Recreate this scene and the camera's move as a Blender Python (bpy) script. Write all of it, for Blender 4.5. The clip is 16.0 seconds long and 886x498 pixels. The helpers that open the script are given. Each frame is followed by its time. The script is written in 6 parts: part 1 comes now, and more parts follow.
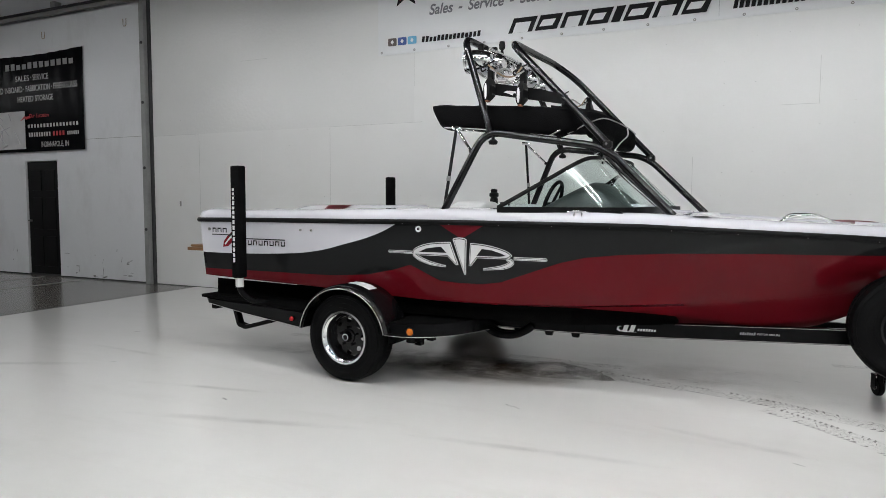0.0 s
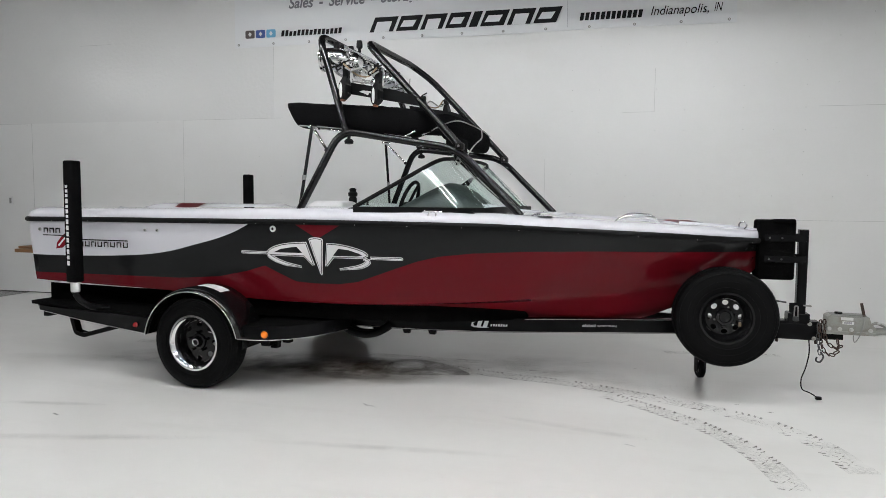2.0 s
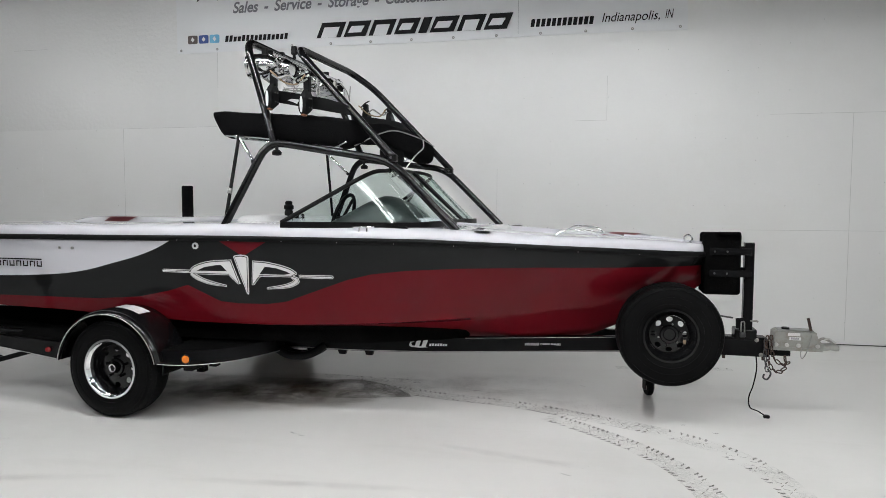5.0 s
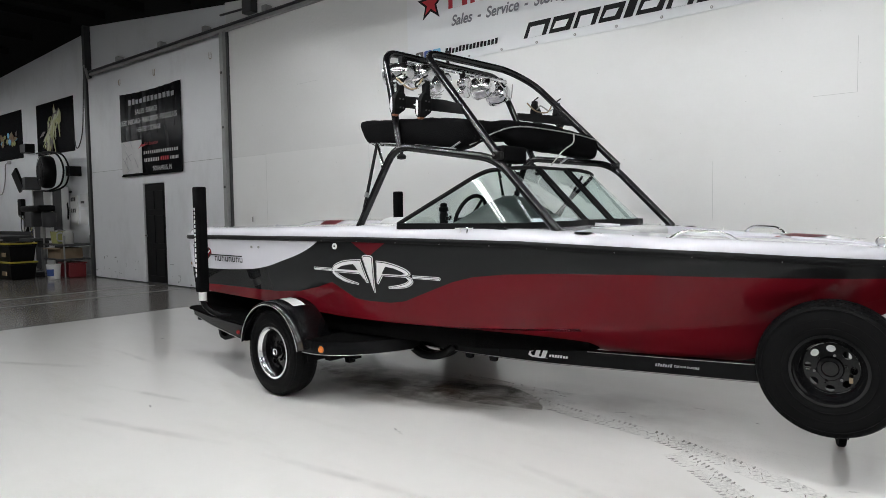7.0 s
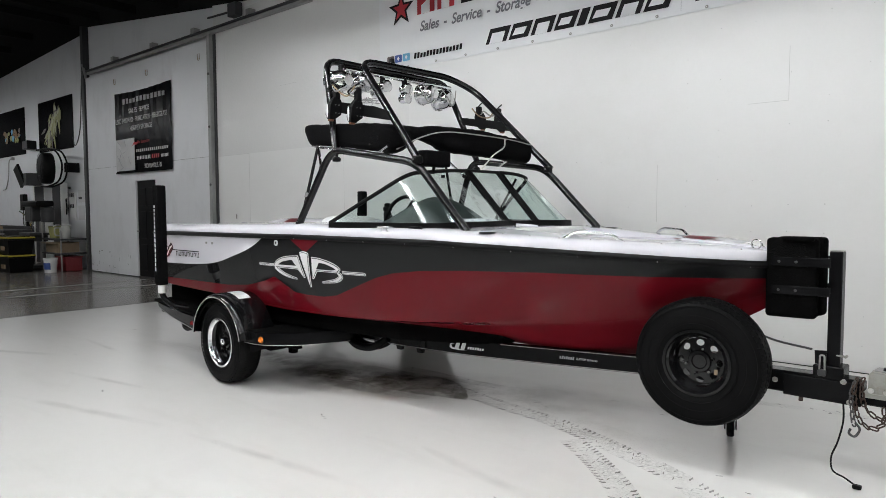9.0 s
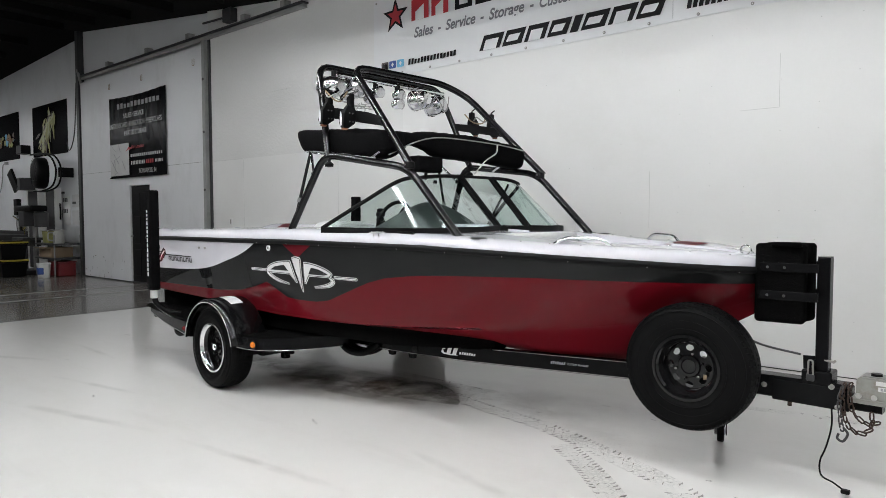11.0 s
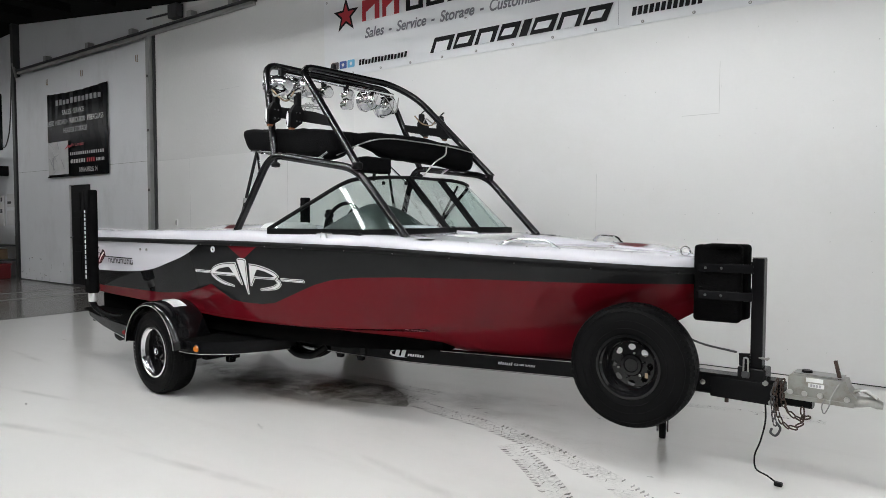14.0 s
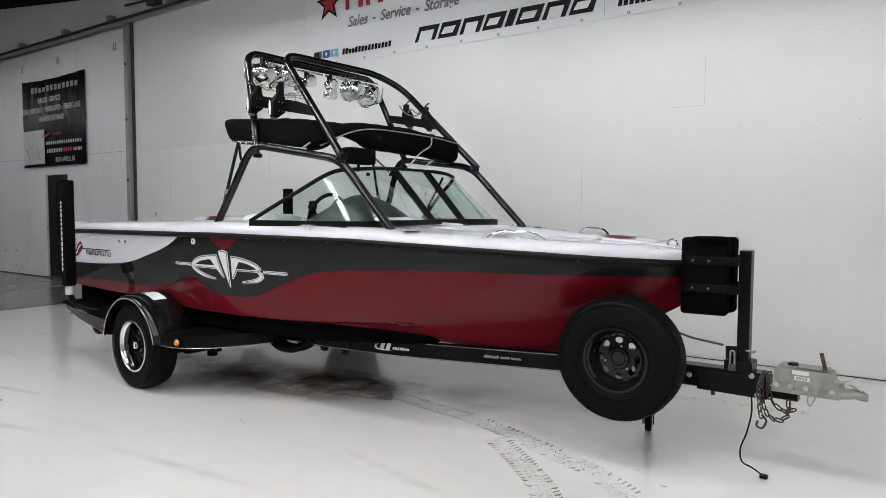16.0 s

- Given problem:
Please set down each line of the data above exactly as written, without the pictures.

- Response to this exercise:
Recreate this scene and the camera's move as a Blender Python (bpy) script. Write all of it, for Blender 4.5. The clip is 16.0 seconds long and 886x498 pixels. The helpers that open the script are given. Each frame is followed by its time. The script is written in 6 parts: part 1 comes now, and more parts follow.
0.0 s
2.0 s
5.0 s
7.0 s
9.0 s
11.0 s
14.0 s
16.0 s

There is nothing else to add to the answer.